What is being asked>
In the entries that follow, how many lines contain "scene"? Answer with the number only.

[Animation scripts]
** begin **

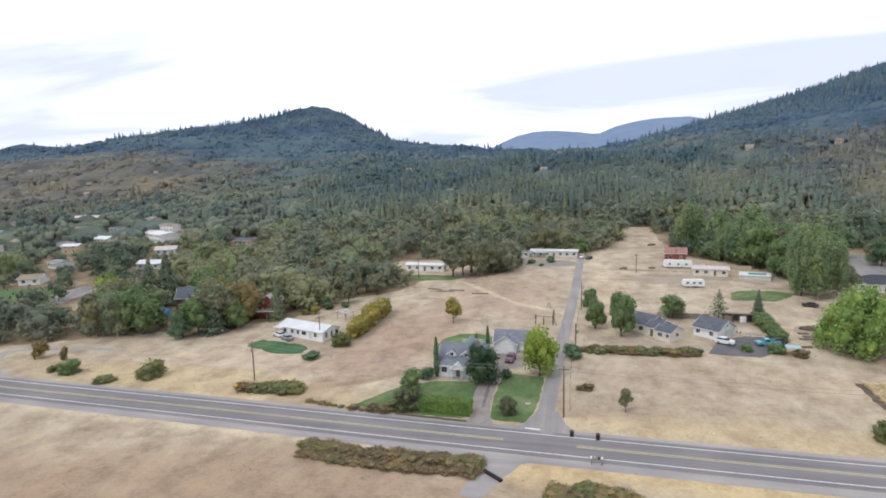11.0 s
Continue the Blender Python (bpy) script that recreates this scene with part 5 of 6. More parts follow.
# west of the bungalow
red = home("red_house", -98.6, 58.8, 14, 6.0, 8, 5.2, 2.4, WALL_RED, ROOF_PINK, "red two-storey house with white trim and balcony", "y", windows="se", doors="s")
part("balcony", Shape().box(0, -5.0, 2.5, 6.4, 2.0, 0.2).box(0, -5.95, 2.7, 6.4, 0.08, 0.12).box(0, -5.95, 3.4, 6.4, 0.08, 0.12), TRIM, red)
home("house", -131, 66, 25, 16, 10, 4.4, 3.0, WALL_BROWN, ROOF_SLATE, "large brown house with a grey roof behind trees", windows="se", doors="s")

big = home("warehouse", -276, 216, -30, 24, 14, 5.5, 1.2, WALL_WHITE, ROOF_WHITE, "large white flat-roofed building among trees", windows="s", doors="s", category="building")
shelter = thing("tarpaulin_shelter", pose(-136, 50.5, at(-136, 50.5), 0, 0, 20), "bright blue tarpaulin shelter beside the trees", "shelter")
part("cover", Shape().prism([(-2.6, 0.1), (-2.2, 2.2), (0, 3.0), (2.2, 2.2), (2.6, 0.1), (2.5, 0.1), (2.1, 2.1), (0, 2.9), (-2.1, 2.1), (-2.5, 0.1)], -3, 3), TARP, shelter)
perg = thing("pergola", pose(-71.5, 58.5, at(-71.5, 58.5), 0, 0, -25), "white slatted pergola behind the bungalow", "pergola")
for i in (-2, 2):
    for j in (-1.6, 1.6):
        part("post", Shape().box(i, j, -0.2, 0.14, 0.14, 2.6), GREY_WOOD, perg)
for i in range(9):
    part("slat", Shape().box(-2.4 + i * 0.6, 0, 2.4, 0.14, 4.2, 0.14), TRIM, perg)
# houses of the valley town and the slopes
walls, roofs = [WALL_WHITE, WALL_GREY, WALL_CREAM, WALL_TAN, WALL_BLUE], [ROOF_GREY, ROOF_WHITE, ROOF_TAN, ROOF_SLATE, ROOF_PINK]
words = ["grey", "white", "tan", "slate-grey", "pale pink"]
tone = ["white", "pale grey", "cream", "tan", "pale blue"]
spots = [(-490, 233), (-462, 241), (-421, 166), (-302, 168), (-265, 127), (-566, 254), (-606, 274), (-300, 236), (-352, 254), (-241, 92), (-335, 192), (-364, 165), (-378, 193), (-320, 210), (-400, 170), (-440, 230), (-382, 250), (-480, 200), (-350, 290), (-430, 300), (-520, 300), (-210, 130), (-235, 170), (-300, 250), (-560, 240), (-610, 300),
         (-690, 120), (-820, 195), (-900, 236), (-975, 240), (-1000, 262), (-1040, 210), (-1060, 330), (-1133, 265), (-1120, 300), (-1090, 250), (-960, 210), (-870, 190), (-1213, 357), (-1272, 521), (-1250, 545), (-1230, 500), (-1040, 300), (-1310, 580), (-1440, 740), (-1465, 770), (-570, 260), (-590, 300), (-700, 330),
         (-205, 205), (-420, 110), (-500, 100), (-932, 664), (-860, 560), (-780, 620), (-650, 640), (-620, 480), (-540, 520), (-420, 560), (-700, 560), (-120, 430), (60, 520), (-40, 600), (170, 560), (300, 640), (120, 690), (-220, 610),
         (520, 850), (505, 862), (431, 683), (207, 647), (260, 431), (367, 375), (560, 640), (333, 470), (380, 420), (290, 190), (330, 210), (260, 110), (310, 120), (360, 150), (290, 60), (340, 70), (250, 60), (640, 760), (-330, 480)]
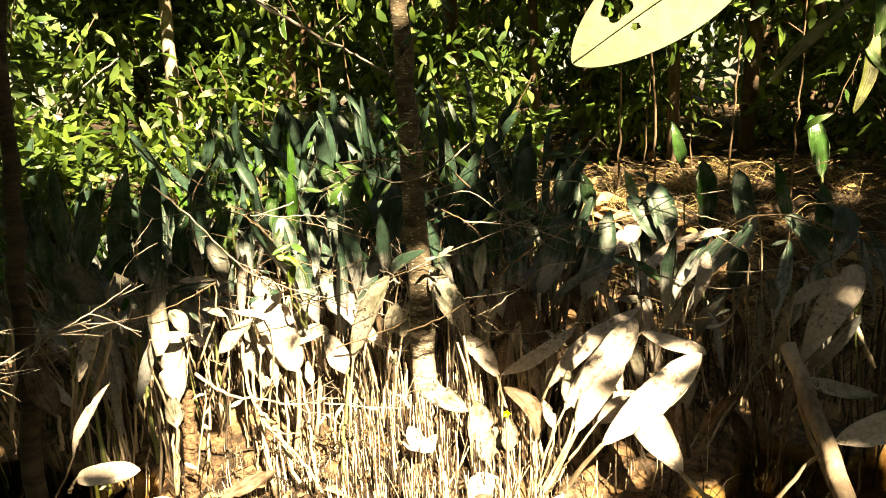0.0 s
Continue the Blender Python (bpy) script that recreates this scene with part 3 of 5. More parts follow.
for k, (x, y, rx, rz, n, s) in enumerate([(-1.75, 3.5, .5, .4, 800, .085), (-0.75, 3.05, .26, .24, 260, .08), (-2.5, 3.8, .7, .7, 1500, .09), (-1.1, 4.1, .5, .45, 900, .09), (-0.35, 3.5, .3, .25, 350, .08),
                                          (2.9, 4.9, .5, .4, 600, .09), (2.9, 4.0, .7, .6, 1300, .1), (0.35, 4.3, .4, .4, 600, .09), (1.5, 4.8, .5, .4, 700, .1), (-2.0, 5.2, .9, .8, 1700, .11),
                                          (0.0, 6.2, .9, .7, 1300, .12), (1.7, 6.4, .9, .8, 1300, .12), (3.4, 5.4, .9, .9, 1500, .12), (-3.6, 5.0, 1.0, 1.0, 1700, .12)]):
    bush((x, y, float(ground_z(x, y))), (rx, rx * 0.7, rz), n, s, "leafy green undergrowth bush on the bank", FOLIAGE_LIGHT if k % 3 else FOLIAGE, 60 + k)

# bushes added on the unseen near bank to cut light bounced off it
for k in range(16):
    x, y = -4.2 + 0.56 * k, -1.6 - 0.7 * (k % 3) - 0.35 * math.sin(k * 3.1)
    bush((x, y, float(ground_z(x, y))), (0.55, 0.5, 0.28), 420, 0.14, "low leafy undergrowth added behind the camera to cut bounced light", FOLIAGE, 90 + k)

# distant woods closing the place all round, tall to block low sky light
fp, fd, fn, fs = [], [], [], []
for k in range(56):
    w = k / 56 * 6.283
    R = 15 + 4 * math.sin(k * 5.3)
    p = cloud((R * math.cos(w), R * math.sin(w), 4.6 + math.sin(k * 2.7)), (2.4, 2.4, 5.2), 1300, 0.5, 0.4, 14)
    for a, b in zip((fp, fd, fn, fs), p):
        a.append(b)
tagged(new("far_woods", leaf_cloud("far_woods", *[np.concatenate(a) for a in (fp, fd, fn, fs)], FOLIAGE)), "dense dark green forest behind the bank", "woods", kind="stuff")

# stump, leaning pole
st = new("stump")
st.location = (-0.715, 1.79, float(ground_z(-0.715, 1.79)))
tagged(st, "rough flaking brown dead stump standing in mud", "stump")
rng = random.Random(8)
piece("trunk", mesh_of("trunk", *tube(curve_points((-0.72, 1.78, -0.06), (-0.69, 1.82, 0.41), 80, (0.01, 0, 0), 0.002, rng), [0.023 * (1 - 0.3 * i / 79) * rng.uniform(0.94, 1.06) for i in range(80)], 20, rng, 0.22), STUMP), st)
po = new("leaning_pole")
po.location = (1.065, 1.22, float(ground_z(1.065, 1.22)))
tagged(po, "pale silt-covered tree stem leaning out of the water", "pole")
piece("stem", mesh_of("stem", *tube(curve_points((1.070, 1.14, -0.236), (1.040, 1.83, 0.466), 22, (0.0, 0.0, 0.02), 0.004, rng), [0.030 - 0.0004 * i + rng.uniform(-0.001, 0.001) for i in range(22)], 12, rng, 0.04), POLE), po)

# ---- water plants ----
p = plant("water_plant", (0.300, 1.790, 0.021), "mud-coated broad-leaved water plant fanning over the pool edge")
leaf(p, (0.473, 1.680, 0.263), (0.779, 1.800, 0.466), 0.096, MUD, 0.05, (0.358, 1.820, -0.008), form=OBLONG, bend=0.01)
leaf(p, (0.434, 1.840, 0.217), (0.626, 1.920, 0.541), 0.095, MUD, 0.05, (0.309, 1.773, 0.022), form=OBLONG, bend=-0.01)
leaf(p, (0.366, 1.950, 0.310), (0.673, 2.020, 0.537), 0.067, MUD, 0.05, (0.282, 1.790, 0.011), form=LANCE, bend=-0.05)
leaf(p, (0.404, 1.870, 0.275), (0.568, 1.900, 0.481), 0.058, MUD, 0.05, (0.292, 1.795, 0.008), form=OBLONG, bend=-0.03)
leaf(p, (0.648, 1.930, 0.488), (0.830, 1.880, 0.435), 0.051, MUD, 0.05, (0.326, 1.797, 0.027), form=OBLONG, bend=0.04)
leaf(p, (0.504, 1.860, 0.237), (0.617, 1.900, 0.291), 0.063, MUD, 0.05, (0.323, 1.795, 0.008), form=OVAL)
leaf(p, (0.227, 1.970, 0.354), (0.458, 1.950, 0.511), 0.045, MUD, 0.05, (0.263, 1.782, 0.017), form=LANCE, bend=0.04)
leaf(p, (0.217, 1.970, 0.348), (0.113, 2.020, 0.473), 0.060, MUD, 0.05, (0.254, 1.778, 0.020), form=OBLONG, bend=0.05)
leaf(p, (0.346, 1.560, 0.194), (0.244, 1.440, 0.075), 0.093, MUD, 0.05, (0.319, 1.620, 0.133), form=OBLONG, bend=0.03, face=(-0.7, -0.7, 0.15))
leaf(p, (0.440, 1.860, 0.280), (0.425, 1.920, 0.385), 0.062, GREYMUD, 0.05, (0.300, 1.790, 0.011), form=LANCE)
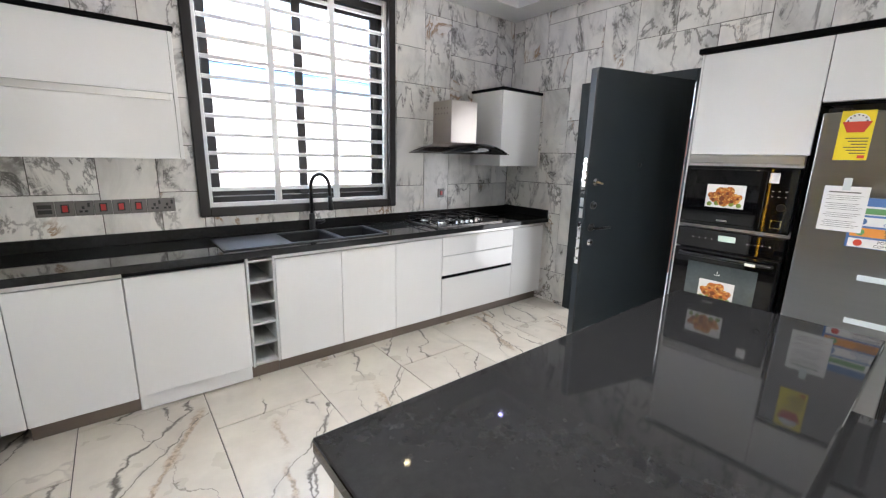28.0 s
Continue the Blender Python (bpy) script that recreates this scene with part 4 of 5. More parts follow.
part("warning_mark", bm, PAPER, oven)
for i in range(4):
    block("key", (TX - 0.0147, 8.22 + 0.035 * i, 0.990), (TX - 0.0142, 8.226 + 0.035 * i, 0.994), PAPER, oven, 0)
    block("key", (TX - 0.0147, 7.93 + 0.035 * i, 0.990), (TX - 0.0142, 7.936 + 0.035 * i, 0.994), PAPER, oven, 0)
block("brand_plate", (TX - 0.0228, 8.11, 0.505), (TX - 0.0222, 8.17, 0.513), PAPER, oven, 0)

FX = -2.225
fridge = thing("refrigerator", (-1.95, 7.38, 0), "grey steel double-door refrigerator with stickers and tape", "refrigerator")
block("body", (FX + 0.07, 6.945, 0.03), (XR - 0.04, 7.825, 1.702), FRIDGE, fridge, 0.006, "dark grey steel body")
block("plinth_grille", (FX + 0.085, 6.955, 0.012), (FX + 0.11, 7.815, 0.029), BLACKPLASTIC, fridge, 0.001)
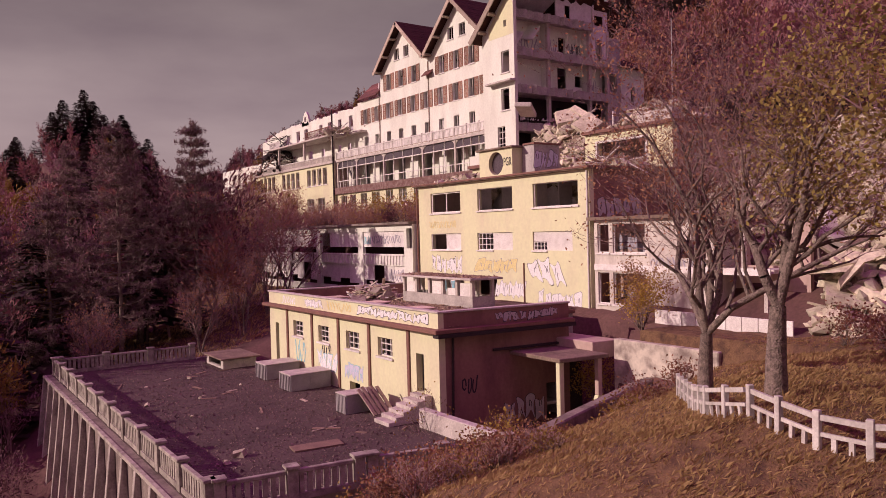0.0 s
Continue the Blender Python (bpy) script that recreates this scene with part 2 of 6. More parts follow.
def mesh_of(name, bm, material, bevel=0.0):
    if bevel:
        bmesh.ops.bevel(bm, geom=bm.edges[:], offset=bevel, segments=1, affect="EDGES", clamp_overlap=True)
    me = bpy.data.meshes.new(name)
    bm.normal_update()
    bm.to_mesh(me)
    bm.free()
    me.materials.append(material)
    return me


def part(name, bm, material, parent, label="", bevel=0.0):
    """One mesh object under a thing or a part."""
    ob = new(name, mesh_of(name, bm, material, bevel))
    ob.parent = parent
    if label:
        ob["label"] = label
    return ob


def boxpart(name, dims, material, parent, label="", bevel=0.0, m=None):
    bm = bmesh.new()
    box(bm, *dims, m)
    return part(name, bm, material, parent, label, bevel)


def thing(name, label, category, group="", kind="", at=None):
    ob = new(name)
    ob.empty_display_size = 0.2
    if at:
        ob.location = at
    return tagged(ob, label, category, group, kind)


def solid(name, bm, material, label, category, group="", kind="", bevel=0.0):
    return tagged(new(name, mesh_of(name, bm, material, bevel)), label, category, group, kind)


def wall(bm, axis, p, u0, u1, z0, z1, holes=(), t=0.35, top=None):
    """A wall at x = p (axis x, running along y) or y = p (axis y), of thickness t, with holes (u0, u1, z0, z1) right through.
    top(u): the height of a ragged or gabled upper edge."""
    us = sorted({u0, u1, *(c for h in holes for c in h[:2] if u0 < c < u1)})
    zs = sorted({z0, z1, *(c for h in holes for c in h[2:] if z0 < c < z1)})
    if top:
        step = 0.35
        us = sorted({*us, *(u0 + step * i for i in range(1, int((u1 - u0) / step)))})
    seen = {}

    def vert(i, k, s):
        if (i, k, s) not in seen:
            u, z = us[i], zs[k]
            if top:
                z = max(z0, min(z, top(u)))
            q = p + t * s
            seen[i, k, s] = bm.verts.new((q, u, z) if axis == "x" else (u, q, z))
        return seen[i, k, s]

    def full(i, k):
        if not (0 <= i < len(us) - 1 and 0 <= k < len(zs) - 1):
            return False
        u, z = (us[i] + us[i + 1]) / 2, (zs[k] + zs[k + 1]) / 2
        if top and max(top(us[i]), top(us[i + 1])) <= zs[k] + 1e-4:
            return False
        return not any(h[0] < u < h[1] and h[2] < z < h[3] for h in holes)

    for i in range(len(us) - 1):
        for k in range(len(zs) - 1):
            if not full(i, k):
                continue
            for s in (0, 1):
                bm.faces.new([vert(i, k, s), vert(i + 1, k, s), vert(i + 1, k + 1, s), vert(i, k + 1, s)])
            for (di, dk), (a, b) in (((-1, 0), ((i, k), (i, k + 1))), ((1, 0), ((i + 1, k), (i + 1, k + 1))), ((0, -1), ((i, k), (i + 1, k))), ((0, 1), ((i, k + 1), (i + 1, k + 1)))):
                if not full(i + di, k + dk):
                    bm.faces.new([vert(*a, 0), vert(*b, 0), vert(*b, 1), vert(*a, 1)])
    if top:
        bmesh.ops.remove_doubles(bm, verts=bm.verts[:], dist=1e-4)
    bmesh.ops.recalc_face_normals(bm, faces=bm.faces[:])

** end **

Finished answer>
4